How OEMs Can Build Availability and EOL Planning into Power Architecture

OEMs can build availability and EOL planning into power architecture by treating lifecycle management as an ongoing design activity with clear ownership and external accountability, rather than a one-time check.
This accountability must persist across design, production, and service phases, even as internal teams and suppliers change.

Power architectures designed with flexibility are easier to adapt when components approach EOL. This may include modular designs, standardised interfaces, or validated alternatives that preserve electrical and thermal behaviour.

How Conexatech Helps OEMs Manage Power Supply Availability and EOL Risk

Most OEMs engage Conexatech after experiencing at least one availability-driven redesign or service disruption. The common thread is not poor engineering, but lifecycle risk that was never designed for at the architectural level.

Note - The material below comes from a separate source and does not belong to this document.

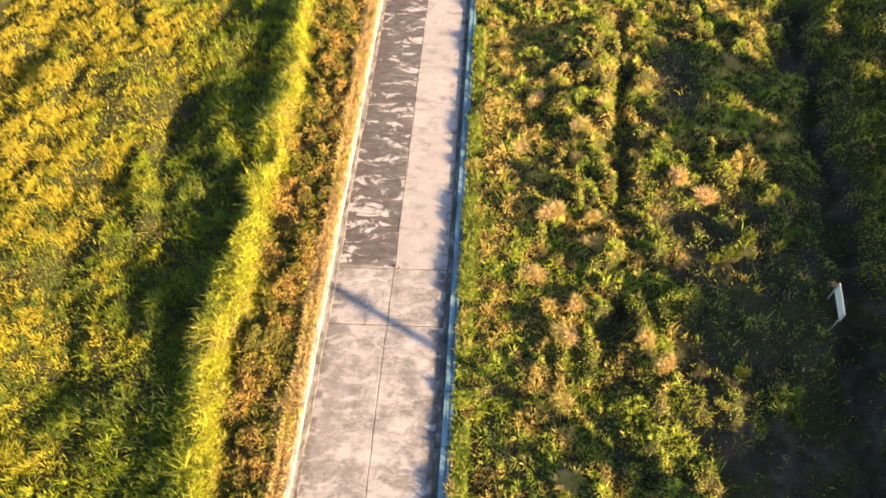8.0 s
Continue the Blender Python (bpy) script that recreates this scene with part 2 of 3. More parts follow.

Managing power supply availability and end-of-life risk requires more than reactive sourcing. Conexatech supports OEMs by integrating lifecycle continuity as a core design requirement from the outset. This includes acting as a long-term lifecycle steward across power architecture decisions, supplier transitions, and controlled substitutions.

What is difficult for internal teams to sustain over long lifecycles, continuous supplier roadmap tracking, controlled substitution validation, and documentation continuity across years forms the core of Conexatech’s operating model.

Conexatech emphasises early EOL planning, transparent roadmap communication, and validation of alternates under real operating conditions. Power architectures are evaluated for form-fit-function stability, thermal behaviour consistency, and compliance resilience when components change.

As a technical partner with global sourcing reach, Conexatech provides long-term documentation continuity, controlled change processes, and manufacturing flexibility through its supplier ecosystem.

By aligning power architecture with lifecycle strategy, Conexatech helps OEMs avoid supplier-driven outcomes and retain control over their products long after launch.